Inflation has eased to a19-month low on Nairobi’s rich families this month, making them the biggest beneficiaries of fuel and electricity whose prices have been falling in the last five months.

Data released by the Kenya National Bureau of Statistics (KNBS) on Friday shows that the inflation for city’s upper income households stood at 2.05 per cent last month down from 3.19 per cent in December and 9.58 per cent last August.

At 2.05 per cent, the cost of living measure is the lowest since June 2013 when it stood at 1.68 per cent.

This is the fifth monthly drop in inflation for Nairobi’s rich families which helped cut the overall inflation to 5.53 per cent in January down from 6.02 per cent the previous month helped by lower prices of fuel, electricity and key food items.

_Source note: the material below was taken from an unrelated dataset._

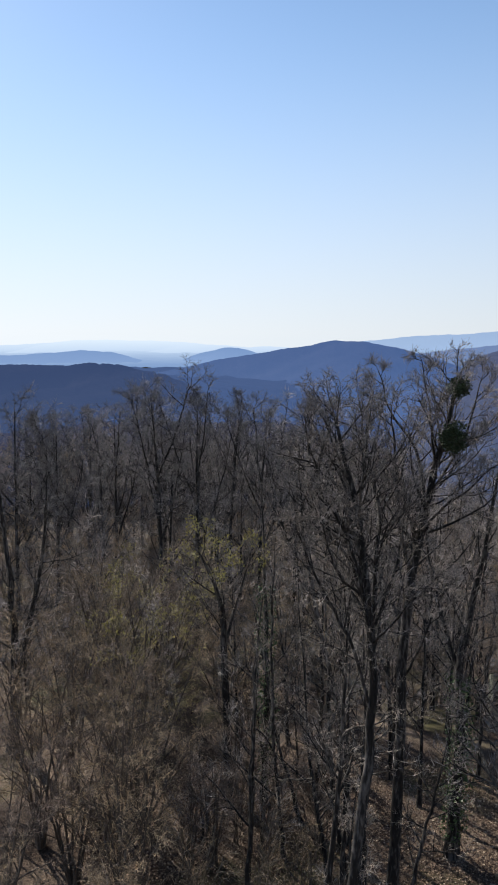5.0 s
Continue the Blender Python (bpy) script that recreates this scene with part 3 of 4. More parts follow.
tree("ivied_tree", "dark bare tree with ivy creeping up its trunk", -4.2, 21.9, [[(0, 0, 0), (0.1, 0, 3.9), (0.0, 0, 7.2), (0.5, 0.1, 10.7), (0.8, 0.2, 14.0)], [(0.0, 0, 6.4), (-0.9, 0.2, 8.8), (-1.5, 0.3, 11.6)]], 0.22, "upright", 14, twig=TWIG_MID, share=1, fat=0.85)
tree("leaning_sapling", "thin leaning sapling with bare twigs", -4.6, 17.6, [[(0, 0, 0), (0.3, 0, 2.4), (0.7, 0.1, 4.6), (1.1, 0.2, 7.5)]], 0.075, "pole", 15, twig=TWIG_MID, share=1, fat=0.7)
tree("twin_tree", "twin-stemmed bare tree rooted beside the concrete path", -0.75, 13.7, [[(0.08, 0, 0), (0.35, 0, 3.1), (0.15, 0, 7.1), (0.05, 0, 10.4), (-0.15, 0, 13.0)], [(-0.08, 0, 0), (-0.35, 0, 4.6), (-0.55, 0, 7.7), (-0.95, -0.1, 9.1), (-0.9, -0.1, 11.4)]], 0.068, "pole", 16, twig=TWIG_DARK, fat=0.7, share=1)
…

But KNBS data shows despite deep cuts in fuel prices, matatu and bus fares went up last month compared to a similar period last year — showing private motorists are the ones enjoying lower petroleum prices.

Fares for a 350km ride in a matatu went up 10.4 per cent to Sh403.45 last month compared to a similar period  last year while that of a 350km country bus journey increased by 6.8 per cent to Sh964.01.

“This is a concern for us,” said James Gatungu, director of production statistics at KNBS.

At 2.05 per cent, Nairobi’s wealthy have seen their inflation drop by 7.53 percentage points since August, compared with 3.17 percentage points and 2.66 for the middle and lower income segments respectively.

KNBS attributed the contrast in the inflation levels among income segments to different consumption patterns, adding that the rich spend most of their income on utilities and transport while the poor use nearly half of their income on food.

Nairobi’s middle class spends on average of 22 per cent of their income on food, the wealthy use seven per cent while poor households spend 42.5 per cent.

But the city’s wealthy on average spend the largest portion of their income on transport at 27.9 per cent, explaining their exposure to rising motoring expenses.

Nairobi’s lower income segment saw its inflation ease marginally to 4.83 per cent down from 4.87 per cent in December and 7.49 per cent five months ago.

The middle-class homes’ eased to 3.22 per cent last month from 3.61 per cent in December and 6.39 per cent last August.


While food prices have dropped since August, electricity and fuel prices have fallen by a bigger margin, offering relief to the top earners.

Before August, Nairobi’s upper income households were the most exposed to inflationary pressures, signalling a shift that has seen the city’s poor the hardest-hit.

The national average has dropped by 2.83 percentage points since August.

The Energy Regulatory Commission mid-month cut the retail prices of diesel, petrol and kerosene to a five-year low to reflect the rock bottom crude prices.

It reduced a litre of petrol by Sh23.74 to Sh92.88 in Nairobi since last August and that of diesel by19.63 to Sh83.35 per litre.

Fuel prices have a big effect on inflation in Kenya, which relies heavily on diesel for transport, power generation and agriculture, while kerosene is used for cooking and lighting.

Electricity prices have since September dropped by between 24 per cent and 29 per cent following the injection of 280 megawatts of geothermal power into the national grid.

The bureau defines low-income earners as those spending less than Sh23,670 monthly, middle class (between Sh23,671 and Sh120,000) and upper income earners as households with expenses in excess of Sh120,000.

KNBS examines consumption data for Nairobi separately because it has increased its share of the national wealth over the past five years despite government efforts to encourage investments outside the city.